I’m beat. Tired. But it’s to be expected. Had a long weekend that I want to post about and a pretty long day today. Just got up from the death grip of a power nap. Phone woke me up. E’s calling but I’m unable to regain sufficient mobility, consciousness or motivation to get it. It has sort of become a thing where she’s got a weekly thing going on in my neighb and she’ll hang in the hood afterward. Fairly understood. That spooks me. Even though she leaves a message I owe a call to Nubby-G. When I finally get up, I give n.g. a call and he wants to get a steak. My calling him first tells me that I’m a little reluctant to see E. I tell n.g. that I’ll call him back. Hanging w/ n.g. is something I don’t get to do too often.
I can’t sort out in my mind what I want or why I’m doing it. Not a big deal, just strained from the fatigue.

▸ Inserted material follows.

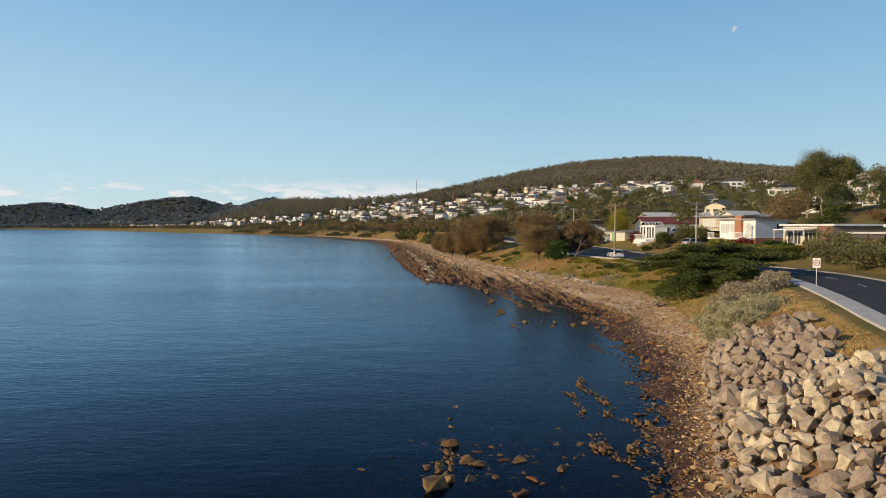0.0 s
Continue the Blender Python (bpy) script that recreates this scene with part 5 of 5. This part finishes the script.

I start feeling obligated to E. She’s going to be all, “you should want to see me. It’s been a few days.” And she’s right. But I am probably going to see her out of obligation instead of desire. Obligation sounds harsh but that’s the best description I can muster. It’s not fair to either of us. It will be nice to see her. But it would be nice to see her tomorrow too. I don’t want her to feel unhappy because of me. An idle mind is the devil’s playground. I’m not too active in asserting or persuing my needs and wants so I end up with not much to do and then I think to myself… well I’m not doing anything better. All of this points towards apathy.
These don’t seem to be the thoughts of a well polished psyche. Full lot of indecision, indifference, ambiguity, conflict and a lacking in foundation, enthusiasm, and discipline. Just figure out what you want and get in the drivers seat. Passengering doesn’t seem to be fulfilling you.